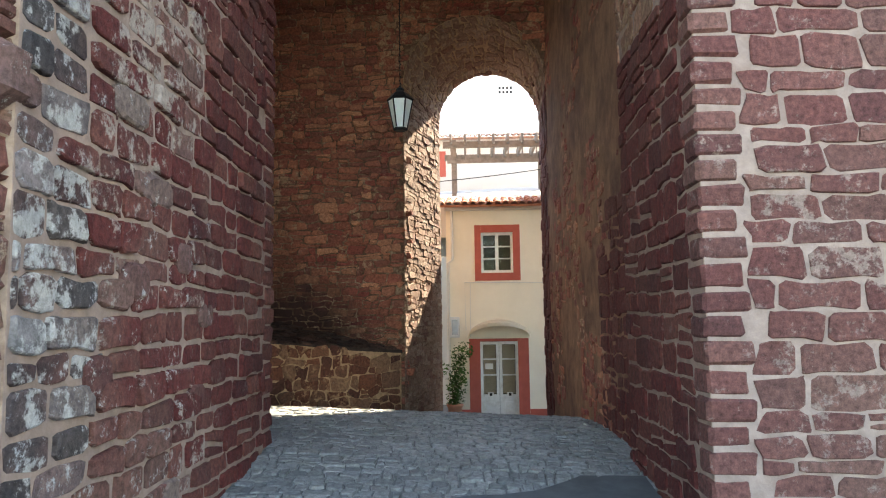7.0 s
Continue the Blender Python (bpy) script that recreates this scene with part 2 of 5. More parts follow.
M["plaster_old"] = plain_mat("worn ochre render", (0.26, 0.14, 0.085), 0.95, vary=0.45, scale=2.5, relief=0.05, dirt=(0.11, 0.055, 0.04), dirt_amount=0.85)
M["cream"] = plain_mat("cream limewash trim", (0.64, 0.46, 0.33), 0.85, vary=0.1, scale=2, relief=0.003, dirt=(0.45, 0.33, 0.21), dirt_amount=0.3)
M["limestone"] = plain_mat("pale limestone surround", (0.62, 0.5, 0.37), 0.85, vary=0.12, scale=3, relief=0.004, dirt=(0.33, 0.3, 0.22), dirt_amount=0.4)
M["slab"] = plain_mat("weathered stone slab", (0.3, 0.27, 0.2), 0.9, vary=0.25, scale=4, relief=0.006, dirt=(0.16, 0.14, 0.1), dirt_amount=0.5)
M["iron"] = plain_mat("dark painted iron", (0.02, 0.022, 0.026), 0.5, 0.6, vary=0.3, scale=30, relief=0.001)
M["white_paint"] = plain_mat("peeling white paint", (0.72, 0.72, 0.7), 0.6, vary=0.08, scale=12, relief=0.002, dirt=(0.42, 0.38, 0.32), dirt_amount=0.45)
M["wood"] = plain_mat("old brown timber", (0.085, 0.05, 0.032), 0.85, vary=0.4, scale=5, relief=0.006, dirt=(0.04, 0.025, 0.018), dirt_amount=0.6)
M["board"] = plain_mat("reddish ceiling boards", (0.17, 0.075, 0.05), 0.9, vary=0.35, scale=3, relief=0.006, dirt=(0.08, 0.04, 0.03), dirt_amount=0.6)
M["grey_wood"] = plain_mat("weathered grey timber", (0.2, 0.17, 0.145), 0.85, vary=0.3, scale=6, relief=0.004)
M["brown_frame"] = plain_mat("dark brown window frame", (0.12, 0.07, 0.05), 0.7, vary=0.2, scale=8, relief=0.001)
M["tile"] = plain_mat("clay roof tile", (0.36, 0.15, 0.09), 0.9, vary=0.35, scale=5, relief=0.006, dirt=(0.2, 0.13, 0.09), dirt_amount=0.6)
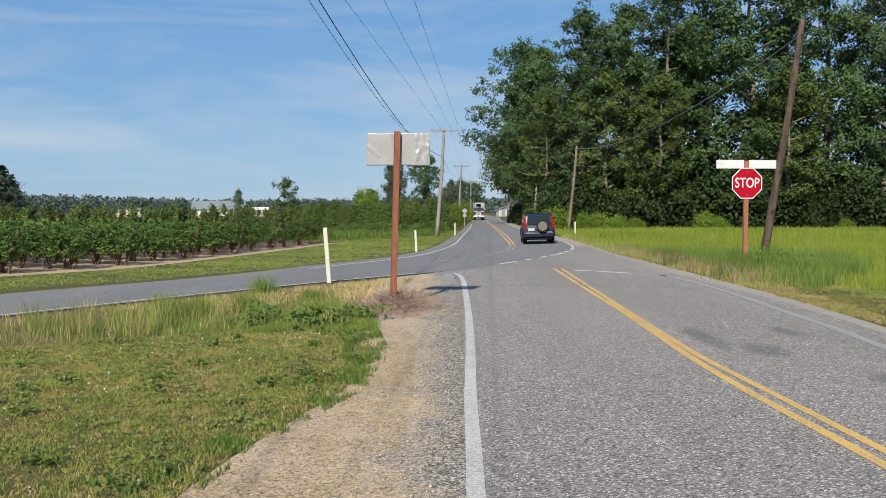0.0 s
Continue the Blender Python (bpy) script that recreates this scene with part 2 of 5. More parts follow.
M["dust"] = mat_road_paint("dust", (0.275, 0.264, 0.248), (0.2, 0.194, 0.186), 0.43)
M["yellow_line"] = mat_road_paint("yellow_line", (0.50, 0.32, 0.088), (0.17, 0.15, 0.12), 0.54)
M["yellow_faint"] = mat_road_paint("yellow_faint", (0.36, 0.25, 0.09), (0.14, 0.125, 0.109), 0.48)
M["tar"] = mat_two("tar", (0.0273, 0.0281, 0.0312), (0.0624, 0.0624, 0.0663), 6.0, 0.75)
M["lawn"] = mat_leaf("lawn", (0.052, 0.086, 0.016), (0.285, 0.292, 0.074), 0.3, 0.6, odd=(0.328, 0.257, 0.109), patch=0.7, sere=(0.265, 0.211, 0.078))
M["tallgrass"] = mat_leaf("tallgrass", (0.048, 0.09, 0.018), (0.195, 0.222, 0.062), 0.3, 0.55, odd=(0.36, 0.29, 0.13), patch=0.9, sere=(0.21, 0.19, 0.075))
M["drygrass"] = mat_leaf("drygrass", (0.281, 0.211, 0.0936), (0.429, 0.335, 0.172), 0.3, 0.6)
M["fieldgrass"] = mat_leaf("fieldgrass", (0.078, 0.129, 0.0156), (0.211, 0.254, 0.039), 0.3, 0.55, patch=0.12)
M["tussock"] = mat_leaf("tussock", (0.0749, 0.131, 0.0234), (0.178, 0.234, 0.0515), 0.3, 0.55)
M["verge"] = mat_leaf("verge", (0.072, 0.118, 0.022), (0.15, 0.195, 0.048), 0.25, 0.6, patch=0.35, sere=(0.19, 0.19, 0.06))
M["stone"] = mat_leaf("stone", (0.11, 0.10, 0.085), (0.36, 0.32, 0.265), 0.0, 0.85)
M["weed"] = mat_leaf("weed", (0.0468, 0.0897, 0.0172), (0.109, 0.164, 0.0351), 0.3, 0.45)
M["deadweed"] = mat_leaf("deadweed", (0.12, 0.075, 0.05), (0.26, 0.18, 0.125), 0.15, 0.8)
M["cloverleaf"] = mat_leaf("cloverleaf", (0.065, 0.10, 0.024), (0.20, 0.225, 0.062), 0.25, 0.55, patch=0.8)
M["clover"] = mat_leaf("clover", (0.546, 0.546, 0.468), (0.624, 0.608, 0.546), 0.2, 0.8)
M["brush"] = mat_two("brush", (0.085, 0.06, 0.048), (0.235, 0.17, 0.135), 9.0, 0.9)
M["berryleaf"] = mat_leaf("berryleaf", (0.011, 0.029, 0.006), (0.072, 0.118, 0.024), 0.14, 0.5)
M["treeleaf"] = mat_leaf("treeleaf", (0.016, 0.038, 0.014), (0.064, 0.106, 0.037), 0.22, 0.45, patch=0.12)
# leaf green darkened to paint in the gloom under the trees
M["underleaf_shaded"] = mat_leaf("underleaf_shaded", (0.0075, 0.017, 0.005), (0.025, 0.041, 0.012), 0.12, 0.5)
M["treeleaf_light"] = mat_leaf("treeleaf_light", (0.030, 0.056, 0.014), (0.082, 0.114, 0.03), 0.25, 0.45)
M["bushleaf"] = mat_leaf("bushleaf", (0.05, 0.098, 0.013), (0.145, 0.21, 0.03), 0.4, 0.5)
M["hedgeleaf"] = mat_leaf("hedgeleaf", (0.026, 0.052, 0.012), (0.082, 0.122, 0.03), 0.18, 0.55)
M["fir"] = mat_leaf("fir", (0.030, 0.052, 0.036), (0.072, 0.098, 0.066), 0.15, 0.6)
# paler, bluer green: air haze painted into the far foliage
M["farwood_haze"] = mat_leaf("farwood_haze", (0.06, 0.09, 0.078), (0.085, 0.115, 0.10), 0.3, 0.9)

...

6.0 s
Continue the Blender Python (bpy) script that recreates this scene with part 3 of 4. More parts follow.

...

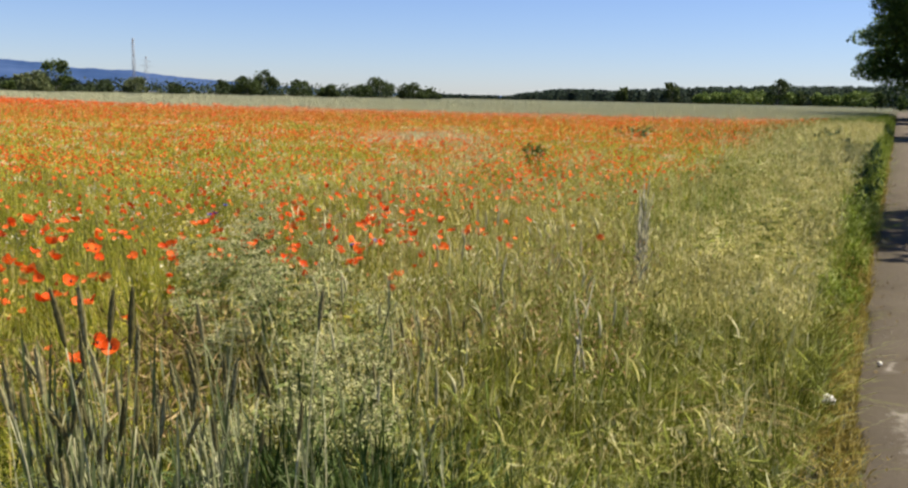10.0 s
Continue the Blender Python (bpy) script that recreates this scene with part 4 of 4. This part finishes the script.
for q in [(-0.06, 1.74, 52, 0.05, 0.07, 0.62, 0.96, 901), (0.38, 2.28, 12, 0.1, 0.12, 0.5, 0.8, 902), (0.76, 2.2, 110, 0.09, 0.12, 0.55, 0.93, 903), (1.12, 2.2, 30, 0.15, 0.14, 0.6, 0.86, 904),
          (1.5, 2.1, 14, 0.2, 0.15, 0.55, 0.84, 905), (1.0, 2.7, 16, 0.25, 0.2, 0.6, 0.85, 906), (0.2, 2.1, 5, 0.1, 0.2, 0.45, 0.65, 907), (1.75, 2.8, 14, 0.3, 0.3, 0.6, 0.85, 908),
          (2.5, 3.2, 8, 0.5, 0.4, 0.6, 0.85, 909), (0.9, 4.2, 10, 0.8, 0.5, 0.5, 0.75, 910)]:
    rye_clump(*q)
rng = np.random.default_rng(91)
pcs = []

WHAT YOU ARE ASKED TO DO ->
Find the lines of the material that hold the word "this" and report their count alone.

OUTPUT OF THE TASK ->
4